*Problem details*
What is needed is an exact copy of the lines from the one containing "4. More parts follow." to the one containing "grey paved turning", both lines included, and no other lines.

*Data for the task*

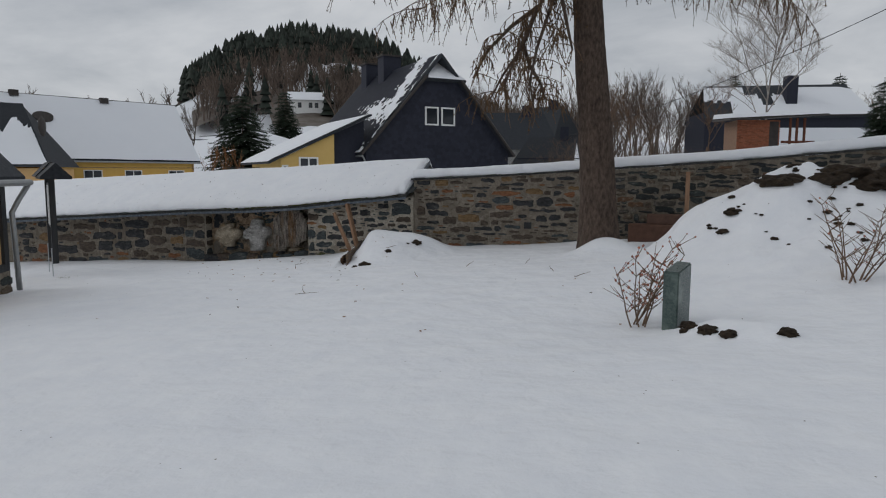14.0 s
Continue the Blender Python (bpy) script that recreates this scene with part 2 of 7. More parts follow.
def snow_mat(name, dirt=0.0):
    m = mat(name, (0.80, 0.82, 0.86), (0.86, 0.875, 0.90), 2.5, 0.6, 0.28, 45, depth=0.010, spec=0.2)
    n, k = m.node_tree.nodes, m.node_tree.links
    p = n["Principled BSDF"]
    p.inputs["Subsurface Weight"].default_value = 0.0
    # wind-rippled crust under the grain
    t = n.new("ShaderNodeTexNoise")
    t.inputs["Scale"].default_value, t.inputs["Detail"].default_value, t.inputs["Roughness"].default_value = 3.0, 5, 0.5
    k.new([q for q in n if q.bl_idname == "ShaderNodeMapping"][0].outputs[0], t.inputs["Vector"])
    b2 = n.new("ShaderNodeBump")
    b2.inputs["Strength"].default_value, b2.inputs["Distance"].default_value = 0.75, 0.08
    k.new(t.outputs["Fac"], b2.inputs["Height"])
    b1 = [q for q in n if q.bl_idname == "ShaderNodeBump" and q != b2][0]
    k.new(b2.outputs[0], b1.inputs["Normal"])
    if dirt:
        s = n.new("ShaderNodeTexVoronoi")
        s.inputs["Scale"].default_value = 5.5
        k.new([q for q in n if q.bl_idname == "ShaderNodeMapping"][0].outputs[0], s.inputs["Vector"])
        r = n.new("ShaderNodeMapRange")
        r.inputs[1].default_value, r.inputs[2].default_value = 0.045, 0.03
        k.new(s.outputs["Distance"], r.inputs[0])
        pick = n.new("ShaderNodeMath")
        pick.operation, pick.inputs[1].default_value = "GREATER_THAN", 0.62
        sx = n.new("ShaderNodeSeparateColor")
        k.new(s.outputs["Color"], sx.inputs[0])
        k.new(sx.outputs[0], pick.inputs[0])
        mu = n.new("ShaderNodeMath")
        mu.operation = "MULTIPLY"
        k.new(r.outputs[0], mu.inputs[0])
        k.new(pick.outputs[0], mu.inputs[1])
        mx = n.new("ShaderNodeMix")
        mx.data_type = "RGBA"
        mx.inputs["B"].default_value = (0.10, 0.08, 0.06, 1)
        src = p.inputs["Base Color"].links[0].from_socket
        k.new(mu.outputs[0], mx.inputs["Factor"])
        k.new(src, mx.inputs["A"])
        k.new(mx.outputs["Result"], p.inputs["Base Color"])
    return m


M = {}
M["snow"] = snow_mat("snow", 1.0)
M["snow_clean"] = snow_mat("snow_clean")
M["field"] = mat("snow_field", (0.78, 0.80, 0.84), (0.84, 0.86, 0.89), 0.05, 0.7, 0.0)
M["mortar"] = rock_mat("mortar", (0.33, 0.295, 0.24), (0.56, 0.51, 0.43), 12, depth=0.012, rough=0.95, patch=(0.24, 0.205, 0.16), patch_scale=2.2, patch_at=0.57, crack=0.5)
M["mortar_old"] = rock_mat("mortar_old", (0.142, 0.120, 0.094), (0.31, 0.272, 0.22), 9, depth=0.012, rough=0.95, patch=(0.17, 0.14, 0.11), patch_scale=1.6, patch_at=0.56, crack=0.5)
M["niche"] = rock_mat("niche_plaster", (0.24, 0.170, 0.115), (0.74, 0.555, 0.385), 9, depth=0.05, rough=0.95, patch=(0.30, 0.275, 0.235), patch_scale=2.2, patch_at=0.51, cover=0.9, ragged=0.02, crack=1.0, wrinkle=0.5, wrinkle_scale=6)
M["rubble"] = rubble_mat("rubble", "object")
M["rubble_far"] = rubble_mat("rubble_far", "island")
M["slate"] = mat("slate", (0.020, 0.023, 0.028), (0.042, 0.046, 0.053), 12, 0.65, 0.5, 50, vary=0.25, spec=0.2)
M["slate_mossy"] = rock_mat("slate_mossy", (0.020, 0.022, 0.024), (0.080, 0.082, 0.080), 14, (1, 1, 1), rough=0.8, depth=0.01, patch=(0.16, 0.18, 0.13), patch_scale=16, patch_at=0.62, crack=0.2)
M["slate_house"] = mat("slate_house", (0.024, 0.026, 0.039), (0.030, 0.033, 0.048), 6.0, 0.65, 0.3, 14, island=0.16, spec=0.2)
M["zinc"] = mat("zinc", (0.050, 0.064, 0.082), (0.110, 0.130, 0.158), 9, 0.6, 0.2, 40, (0.17, 0.19, 0.21), 16, 0.60, metal=0.0)
M["moss"] = mat("moss", (0.028, 0.036, 0.010), (0.10, 0.095, 0.026), 30, 0.95, 1.0, 120, (0.075, 0.042, 0.02), 9, 0.58, depth=0.03)
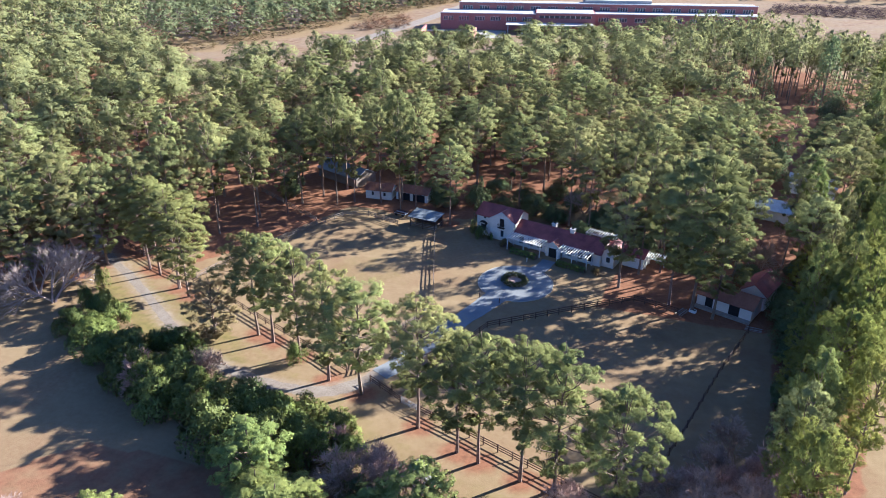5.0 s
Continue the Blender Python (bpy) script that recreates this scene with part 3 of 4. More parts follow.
ribbon("road", [(160, 480), (200, 497), (260, 505), (330, 500), (420, 495)], [8, 8, 8, 8, 8], 0.035, M_PAVE, "far pale road lined with cars")
ribbon("road", [(-146, 330), (-141, 352), (-137, 380), (-133, 410), (-130, 450), (-127, 512), (-124, 560)], [8, 8, 8, 9, 9, 9, 9], 0.035, M_GRAVEL, "pale service road running past the school")


def disc(name, cx, cy, r, z, material, label, cat):
    s = Solid()
    s.slab([(cx + r * math.cos(i * math.pi / 24), cy + r * math.sin(i * math.pi / 24), z) for i in range(48)], 0.06)
    return tagged(new(name, s.mesh(name, material)), label, cat, kind="structure")


disc("turning_circle", *CIRCLE, 7.3, 0.065, M_ASPHALT, "round grey paved turning circle before the house", "paving")


# ---- fences ----
POST = Solid().box(-0.07, 0.07, -0.07, 0.07, 0, 1.4).mesh("post", M_FENCE)
RAIL = Solid().box(-0.5, 0.5, -0.022, 0.022, -0.075, 0.075).mesh("rail", M_FENCE)
POST_GREY = Solid().box(-0.07, 0.07, -0.07, 0.07, 0, 1.4).mesh("post", M_GREYFENCE)
RAIL_GREY = Solid().box(-0.5, 0.5, -0.022, 0.022, -0.075, 0.075).mesh("rail", M_GREYFENCE)


def fence(line, label, post=POST, rail=RAIL, gap=2.5, heights=(0.45, 0.85, 1.25)):
    """A board fence: posts set in the ground, and rails between them."""
    rng = random.Random(len(line) * 31 + int(line[0][0] * 7))
    root = thing("fence", pose(line[0][0], line[0][1], 0), label, "fence", "paddock fences")
    o = Vector((line[0][0], line[0][1], 0))
    for k, (a, b) in enumerate(zip(line[:-1], line[1:])):
        a, b = Vector((*a, 0)), Vector((*b, 0))
        n = max(1, round((b - a).length / gap))
        turn = math.atan2(b.y - a.y, b.x - a.x)
        for i in range(n):
            p, q = a.lerp(b, i / n), a.lerp(b, (i + 1) / n)
            ob = part("post", post, None, root)
            ob.matrix_basis = Matrix.Translation(p - o) @ pose(0, 0, 0, rng.uniform(-2, 2), rng.uniform(-2, 2), math.degrees(turn))
            for h in heights:
                ob = part("rail", rail, None, root)
                ob.matrix_basis = Matrix.Translation((p + q) / 2 - o + Vector((0, 0, h + rng.uniform(-0.03, 0.03)))) @ pose(0, 0, 0, 0, rng.uniform(-0.8, 0.8), math.degrees(turn)) @ Matrix.Diagonal(((q - p).length, 1, 1, 1))
        if k == len(line) - 2:
            part("post", post, None, root).location = b - o
    return root


fence([(-81.5, 115.2), (-67.9, 109.4), (-52.4, 104.2), (-35, 96.6), (-20.1, 90.2), (-14.8, 87.8)], "dark brown three-board fence along the gravel track")
fence([(-10.2, 86.7), (-3.8, 83.4)], "dark brown three-board fence beside the drive entrance")
fence([(-0.4, 82.1), (8.3, 79.3), (19.7, 75.2), (30, 71.5), (35, 69.6)], "dark brown three-board fence under the pine row")
fence([(-57, 107), (-54.4, 116.5), (-52, 122), (-49.5, 130), (-46.6, 138.0), (-43.0, 144.5), (-37.5, 147.0), (-29, 144.2)], "weathered grey board fence curving round the paddock", POST_GREY, RAIL_GREY)
fence([(-18.8, 141.4), (-8.2, 110.2), (-12.6, 99), (-13.6, 92.5), (-12.6, 88.5)], "weathered brown board fence between paddock and drive", POST_GREY, RAIL_GREY)
fence([(-6, 85.4), (-4.2, 90), (-1.7, 94.4), (2.8, 108), (13.9, 116.7), (26.4, 125.9), (28.4, 125.6)], "dark board fence between drive and lower paddock")
fence([(-70, 152.5), (-56, 144.6), (-47.6, 139.8)], "weathered board fence beside the pine straw lane", POST_GREY, RAIL_GREY)
fence([(28.4, 125.6), (34.4, 123.6)], "low dark board gate section near the shed")
fence([(46.4, 121), (41.3, 105.6), (36.6, 89), (33, 77.9), (31, 72.5)], "dark board fence bordering the wooded belt")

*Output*
Continue the Blender Python (bpy) script that recreates this scene with part 3 of 4. More parts follow.
ribbon("road", [(160, 480), (200, 497), (260, 505), (330, 500), (420, 495)], [8, 8, 8, 8, 8], 0.035, M_PAVE, "far pale road lined with cars")
ribbon("road", [(-146, 330), (-141, 352), (-137, 380), (-133, 410), (-130, 450), (-127, 512), (-124, 560)], [8, 8, 8, 9, 9, 9, 9], 0.035, M_GRAVEL, "pale service road running past the school")


def disc(name, cx, cy, r, z, material, label, cat):
    s = Solid()
    s.slab([(cx + r * math.cos(i * math.pi / 24), cy + r * math.sin(i * math.pi / 24), z) for i in range(48)], 0.06)
    return tagged(new(name, s.mesh(name, material)), label, cat, kind="structure")


disc("turning_circle", *CIRCLE, 7.3, 0.065, M_ASPHALT, "round grey paved turning circle before the house", "paving")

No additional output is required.